L’annunciata chiusura della scuola Corridoni, storica elementare di via Sinigaglia, ha fatto molto rumore nella città di Como. Com’era prevedibile.
L’amministrazione comunale ha comunicato lunedì l’intenzione di chiudere la scuola dal prossimo anno scolastico, 2026/2027 (qui i dettagli). Tra le ipotesi, al posto della Corridoni potrebbe nascere un autosilo, utile all’altrettanto ipotetico nuovo stadio Sinigaglia.
Esiste l’esigenza – innegabile – di razionalizzare e rendere efficiente l’edilizia scolastica di una città. Come ha detto il sindaco di Como Alessandro Rapinese, “l’inverno demografico morde alle caviglie”. Tradotto: si fanno sempre meno figli. Le classi si svuotano. Le scuole di una volta diventano sovradimensionate, gli edifici invecchiano e hanno bisogno di interventi sempre più radicali e costosi per rispettare gli standard di sicurezza. E di decenza, verrebbe da aggiungere.
Tutto vero, tutto giusto. Però, al di là delle comprensibili ragioni amministrative, chiudere una scuola è un atto irreversibile. Triste, se vogliamo. E se è vero che non si amministra con i sentimenti, è altrettanto vero che anche nell’amministrare la cosa pubblica non tutto si può ridurre a calcolo economico. Preservare un servizio, anche se magari non perfettamente efficiente, può avere un senso sociale e culturale che va oltre i conti. Se poi si aggiunge che la Corridoni è una scuola storica della città, e che al suo posto potrebbe nascere non un palasport o uno studentato, ma un – pur utile – autosilo, ecco che digerire la chiusura delle elementari di via Sinigaglia diventa più difficile.
Pro e contro, insomma, che si ritrovano perfettamente nelle decine e decine di commenti che stanno piovendo sui social network.

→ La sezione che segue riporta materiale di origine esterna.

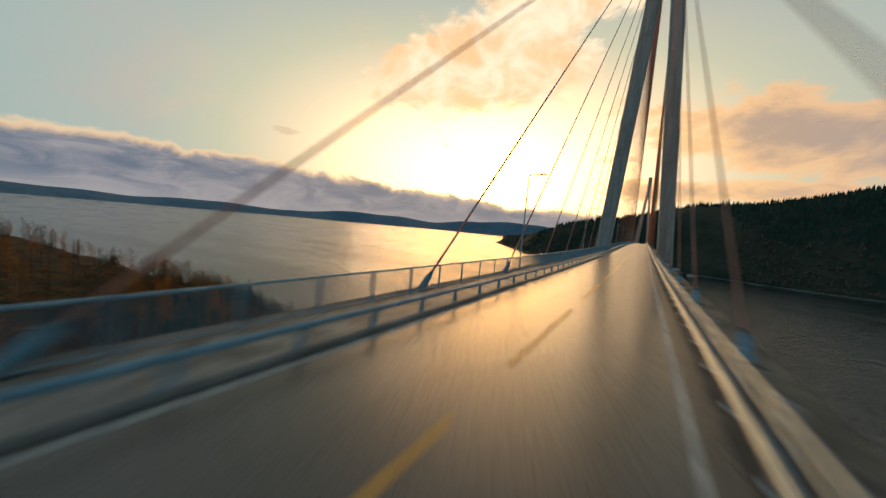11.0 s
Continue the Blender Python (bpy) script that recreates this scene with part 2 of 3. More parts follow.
def water_material():
    m, k, b, pos = material("fjord_water", 0.16)
    k.put(b.inputs["Base Color"], (0.00004, 0.0022, 0.0040))
    b.inputs["IOR"].default_value = 1.333
    b.inputs["Specular IOR Level"].default_value = 0.8
    calm = k.noise(k.scaled(pos, 0.35, 1, 1), 0.011, 4, 0.62)
    slick = k.span(calm, 0.38, 0.62)

    def waves(dx, dy):
        at = k.n("ShaderNodeVectorMath", {0: pos, 1: (dx, dy, 0.0)}, operation="ADD").outputs[0]
        v = k.scaled(at, 0.5, 1.0, 1.0)
        swell = k.noise(v, 0.17, 2, 0.5, 0.6)
        chop = k.noise(v, 0.66, 3, 0.58, 0.7)
        ripple = k.noise(v, 2.7, 3, 0.62, 0.4)
        h = k.math("ADD", k.math("MULTIPLY", swell, 0.70), k.math("MULTIPLY", chop, k.math("ADD", 0.34, k.math("MULTIPLY", slick, 0.34))))
        return k.math("ADD", h, k.math("MULTIPLY", ripple, 0.085))

    # the slope of the waves, taken over a hand's width, so that it holds far off as well as near
    here, step = waves(0.0, 0.0), 0.12
    east = k.math("DIVIDE", k.math("SUBTRACT", here, waves(step, 0.0)), step)
    north = k.math("DIVIDE", k.math("SUBTRACT", here, waves(0.0, step)), step)
    # a light wind from across the fjord: the lee faces are the steeper ones
    north = k.math("SUBTRACT", k.math("MINIMUM", k.math("MULTIPLY", north, 1.0), k.math("MULTIPLY", north, 0.6)), 0.02)
    tilt = k.n("ShaderNodeCombineXYZ", {0: east, 1: north, 2: 1.0}).outputs[0]
    k.put(b.inputs["Normal"], k.n("ShaderNodeVectorMath", {0: tilt}, operation="NORMALIZE").outputs[0])
    k.put(b.inputs["Roughness"], k.span(slick, 0.0, 1.0, 0.09, 0.20))
    return m


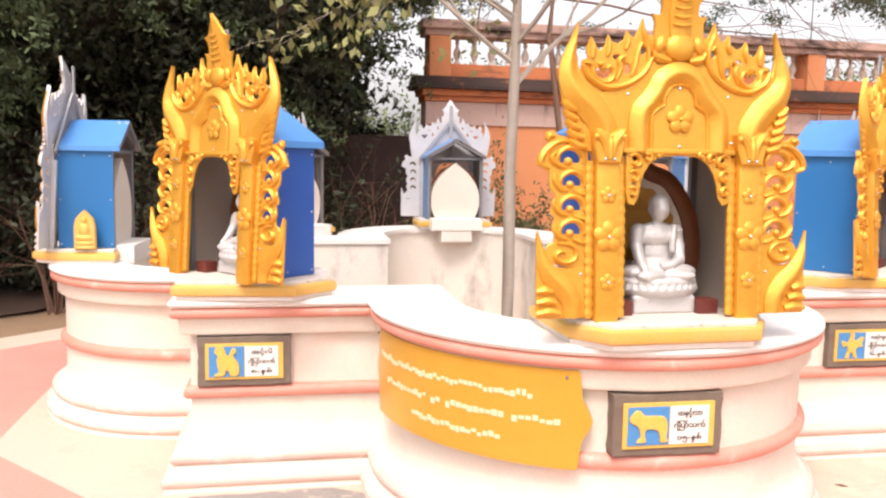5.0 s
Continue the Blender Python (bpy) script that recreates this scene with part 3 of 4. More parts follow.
        for pts in ([(0.53, 0.59, 0.006), (0.565, 0.605, 0.012), (0.555, 0.645, 0.014), (0.52, 0.68, 0.013), (0.48, 0.695, 0.010), (0.44, 0.69, 0.006)],
                    [(0.50, 0.655, 0.006), (0.522, 0.635, 0.009), (0.515, 0.61, 0.008), (0.497, 0.612, 0.005)],
                    [(0.51, 0.712, 0.008), (0.53, 0.716, 0.012), (0.538, 0.70, 0.008)]):
            ribbon(bm, up(mirrored(pts, s)), -0.02, 0.02, 4)
        whorl = [(0.472 + (0.070 - 0.0058 * q) * math.cos(radians(70 + 42 * q)), 0.252 + (0.048 - 0.0038 * q) * math.sin(radians(70 + 42 * q)), 0.007 + 0.004 * math.sin(math.pi * q / 10)) for q in range(11)]
        ribbon(bm, up(mirrored(whorl, s)), -0.02, 0.02, 2)
        gold_part("scroll_wing", bm, G)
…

“Da nonna, se c’è da firmare, fatemi sapere”, scrive una telespettatrice, che vuole salvare la Corridoni. “Anch’io sono nonna, eppure non pretendo che si tengano aperte le scuole per formare classi con solo 6 bambini”, le risponde un’altra utente. E la polarizzazione, tipica del social network, arriva anche qui. Tra chi inorridisce all’idea di “tenere aperti fatiscenti ed inutili edifici scolastici” e chi, al contrario, lancia appelli per salvare la scuola. Chi imputa lo scarso numero di iscrizioni all’incertezza generata da Rapinese, chi mette al primo posto i conti pubblici, apprezzando la razionalizzazione avviata dal Comune.
Anche il decisionismo di Rapinese, sui social, è motivo di scontro. Tra chi lo accusa di arroganza e mancanza di confronto e chi, invece, ne apprezza il polso fermo.
Una cosa è certa: l’anno prossimo la campanella della Corridoni non suonerà più. Tar permettendo, ovviamente.